Maya, Horkheimer & Adorno

Dear Blog,

I have been thinking about Horkheimer and Adorno's Culture Industry piece since I read it the first time in the Spring of 2021. This quote has stuck with me, 

"The whole world is passed through the filter of the culture industry. The familiar experience of the moviegoer, who perceives the street outside as a continuation of the film he has just left, because the film seeks strictly to reproduce the world of everyday perception ... the more easily it creates the illusion that the world outside is a seamless extension of the one which has been revealed in the cinema" (56). 

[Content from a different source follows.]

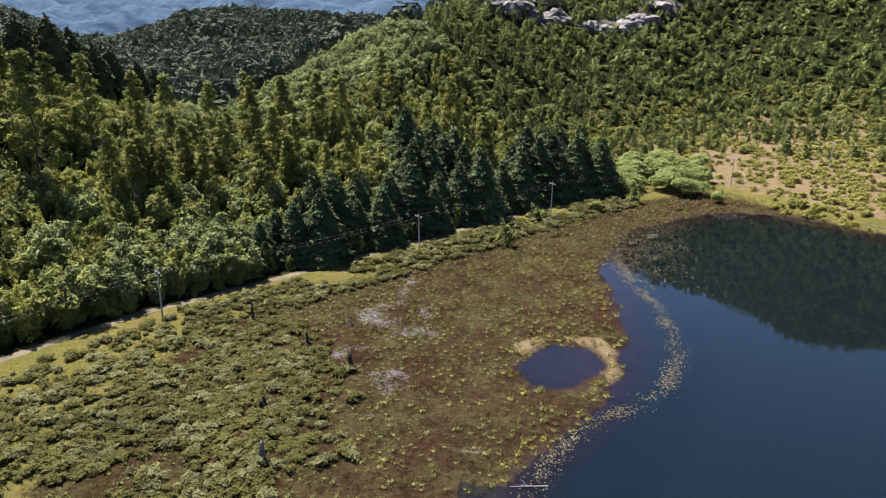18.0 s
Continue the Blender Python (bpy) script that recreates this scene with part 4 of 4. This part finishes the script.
# trees: a trunk with limbs, and a crown of leaf sprays
def tree(name, kind, quads, seed, tall, wide, material, label, category, group, trunk_to=0.8, girth=0.018, bare=0.0):
    r = random.Random(seed)
    ob = new(name)
    tagged(ob, label, category, group)
    bm = bmesh.new()
    top = tall * trunk_to
    pts = [(r.uniform(-0.02, 0.02) * tall * (k > 0), r.uniform(-0.02, 0.02) * tall * (k > 0), -0.4 + (top + 0.4) * k / 4) for k in range(5)]
    tube(bm, pts, [girth * tall * (1 - 0.2 * k) * (1.3 if k == 0 else 1) for k in range(5)], 7, r=r)
    for k in range(5):
        h = top * (0.35 + 0.12 * k)
        a = r.uniform(0, 6.28)
        out = tall * wide * 0.16
        tube(bm, [(0, 0, h), (math.cos(a) * out * 0.5, math.sin(a) * out * 0.5, h + 0.02 * tall), (math.cos(a) * out, math.sin(a) * out, h + 0.06 * tall)],
             [girth * tall * 0.4, girth * tall * 0.25, girth * tall * 0.1], 5)
    part("trunk", bm, BARK, ob)
    v, f = crown(kind, quads, seed)
    v = v * (tall * wide, tall * wide, tall * (1 - bare)) + (0, 0, tall * bare)
    from_arrays("crown", v, f, material, ob)
    return ob


def plant_trees(makers, places):
    """Copies of a few grown forms at places of (x, y, scale)."""
    r = random.Random(5)
    for k, (x, y, s) in enumerate(places):
        form = makers[k % len(makers)]
        c = form if k < len(makers) else copy_thing(form, Matrix.Identity(4))
        c.matrix_basis = pose(x, y, height_at(x, y) - 0.1, 0, 0, r.uniform(0, 360)) @ Matrix.Scale(s, 4)


forms = [tree("cypress", "cypress", 1500, 51 + k, 22.0, 1.0 + 0.08 * k, CYPRESS, "dense dark conical cypress rising above the coppice", "tree", "dark cypresses on the slope") for k in range(3)]
plant_trees(forms, CYPRESSES)
forms = [tree("ridge_cypress", "cypress", 600, 61 + k, 15.0, 1.25, CYPRESS, "broad dark cypress on the brow of the slope", "tree", "cypresses on the brow") for k in range(2)]
plant_trees(forms, [(238, 12, 1.5), (246, 6, 1.4), (252, 0, 1.3), (258, -6, 1.3), (262, -14, 1.2), (243, 17, 1.2), (232, 20, 1.3), (268, -20, 1.1), (236, 28, 1.2)])
forms = [tree("eucalyptus", "column", 900, 71 + k, 21.0, 1.35, EUCA, "tall slender olive-green eucalyptus with a bare lower trunk", "tree", "eucalyptus trees behind the track", 0.9, 0.011, 0.12) for k in range(4)]
euca = [(164.1, 22.4, 1.35), (180.6, 34.1, 1.0), (173.8, 45.9, 1.05), (203.7, -3.4, 1.0), (210.6, -12.5, 1.0), (217.7, -26.1, 0.95), (201.2, -32.1, 1.0),
        (181.3, -45.5, 0.95), (178.0, -50.9, 0.9), (161.1, 5.2, 0.75), (159.2, -22.0, 0.85), (195.2, 8.8, 1.05), (179.7, -0.5, 0.9), (176.0, 32.5, 1.0),
        (194.1, -31.5, 1.0), (170.4, -29.0, 0.9), (184.1, 25.5, 1.0), (189, 17, 1.0)]
rnd = random.Random(9)
for _ in range(38):
    y = rnd.uniform(-98, 14)
    euca.append((rnd.uniform(160, 205) - 0.15 * max(0, -y - 20), y, rnd.uniform(0.55, 0.95)))
plant_trees(forms, euca)
ROADSIDE_PINES = [(float(track_line(y)) + 4.2 + 2.6 * (k % 3), y, 0.66 + 0.13 * ((k * 7) % 4)) for k, y in enumerate(range(-114, -14, 5))]
forms = [tree("pine", "cone", 1100, 81 + k, 16.0, 2.05, PINE, "broad dark green pine beside the shaded cart track", "tree", "pines beside the cart track", 0.85, 0.014) for k in range(3)]
plant_trees(forms, [(135.5, -22, 0.8), (137.5, -31, 0.95), (149, -61, 1.05), (147.5, -70, 1.1), (150, -77, 1.0), (146, -93, 1.1), (148, -99, 1.15), (146, -106, 1.1),
                    (151, -112, 1.0), (150, -57, 1.0), (154, -61, 1.05), (155, -72, 1.1), (160, -69, 1.0), (152, -67, 1.1), (151, -88, 0.95), (152, -101, 1.15), (157, -110, 1.1), (160, -100, 1.1), (143, -112, 0.95), (142, -28, 0.9), (140, -37, 0.85), (163, -62, 1.0), (155, -103, 1.1), (156, -94, 1.0), (143, -53, 0.8), (157, -66, 1.0), (131, -12, 0.6), (147, -117, 0.95), (133, -16, 0.7)] + ROADSIDE_PINES)
forms = [tree("willow", "bush", 800, 91 + k, 6.5, 1.75, WILLOW, "rounded bright green willow at the end of the lake", "shrub", "willows by the lake", 0.5, 0.02) for k in range(3)]
plant_trees(forms, [(143, -124, 1.0), (150, -131, 1.05), (137, -131, 0.9), (130, -134.5, 0.85), (157, -138, 1.05), (149, -141, 1.0), (141, -140, 0.95), (162, -146, 1.0),
                    (154, -150, 1.0), (145, -150, 0.9), (136, -146, 0.8), (159, -156, 0.9), (148, -158, 0.9), (165, -137, 0.9), (157, -127, 0.95), (150, -122, 0.9)])
forms = [tree("bright_bush", "bush", 500, 97, 3.6, 1.2, WILLOW, "yellow-green round bush at the water's edge", "shrub", "", 0.5, 0.02)]
plant_trees(forms, [(120.5, -135.0, 1.0), (-11.5, 43.5, 0.8), (-8.8, 44.6, 0.6)])
forms = [tree("meadow_tree", "broad", 520, 101 + k, 9.0, 1.0, BEECH, "lone round-crowned beech standing in the pasture", "tree", "lone trees in the pasture", 0.6, 0.02) for k in range(3)]
plant_trees(forms, [(20.2, 329.7, 0.95), (-47.4, 562.8, 1.9), (-6.9, 570.9, 1.5), (13.9, 543.8, 1.9), (42.7, 521.3, 1.7), (58, 530, 1.4), (71.5, 530.3, 1.3), (91.9, 384.1, 0.85),
                    (18, 556, 1.6), (52, 515, 1.1), (83, 500, 1.2)])
forms = [tree("farm_pine", "cone", 900, 111, 13.0, 1.5, PINE, "dark pine beside the farm shed", "tree", "", 0.85, 0.014)]
plant_trees(forms, [(-56.5, 300, 1.0)])
forms = [tree("silver_willow", "bush", 900, 121, 9.5, 1.0, GREYBUSH, "silvery green willow at the edge of the pasture", "tree", "", 0.5, 0.02)]
plant_trees(forms, [(-78, 130, 1.0)])
forms = [tree("young_tree", "spire", 420, 131 + k, 5.0, 1.3, THICKET, "leafy young tree standing out in the meadow", "tree", "young trees at the foot of the slope", 0.6, 0.015) for k in range(3)]
plant_trees(forms, [(97.2, 109.5, 1.0), (109.4, 99.9, 0.8), (100.5, 113, 1.05), (112.1, 115.7, 1.0), (125.6, 157.3, 0.9), (139.2, 267.4, 1.2), (110, 92, 0.75), (124, 172, 0.8), (47, 78, 0.55),
                    (41, 92, 0.6), (92, 40, 0.5), (62, 96, 0.5), (129, 200, 0.8), (101, 118, 0.7)])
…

Obviously I didn't memorize that quote a year ago but this idea has stuck with me, challenged me, freaked me out on many levels, etc. This quote makes me think of Benjamin's Mechanical Age of Reproduction, how film has allowed the reproduction of everyday life to be portrayed in fictional way but we believe it to be real. I can think of some examples in which film, and certain directors, use this and create films that really sit with the viewer and the "reality" of it can be uncomfortable. The first director I can think of is Tim Burton, who uses a ton of CGI and unrealistic images in his films but he sometimes places them in real "worlds." For example, in his film Big Fish (one of my top 3 favorite movies), he has a son who doesn't believe his fathers outlandish stories. Spoiler alert: at the end of the movie, the dad "dies" and becomes a big fish, it seems impossible but this story exists in a very tangible world for most viewers. Burton mixes a real life thing (a complicated father and son relationship, death, aging, grief, the list goes on) with some incredibly illusionary stories. 

Anyways, what I'm trying to get at with this media example is the ways in which it is possible for artists to use the culture industry to their advantage. Some filmmakers can create media that makes us question what is real and what is not; in a way responding to this quote and denying that humans have any sort of agency. Our theorists are definitely pointing out the ways in which we are easily sucked up by media, and specifically film, but I think they also open a door for filmmakers to offer a counter argument. 

On another hand, moviegoers can watch a movie and leave and not be able to tell what is real and what is still the movie. For my theory praxis I will be exploring this idea with the example of the early 20th century film Birth of a Nation. I hope to showcase the ways in which moviegoers were inspired by violent and racist acts in the film and carried them out in real life, ultimately resulting in the resurgence of the KKK. 

All in all, I am in awe of Horkheimer and Adorno's brilliant theories for their time and enjoy thinking about them almost every day.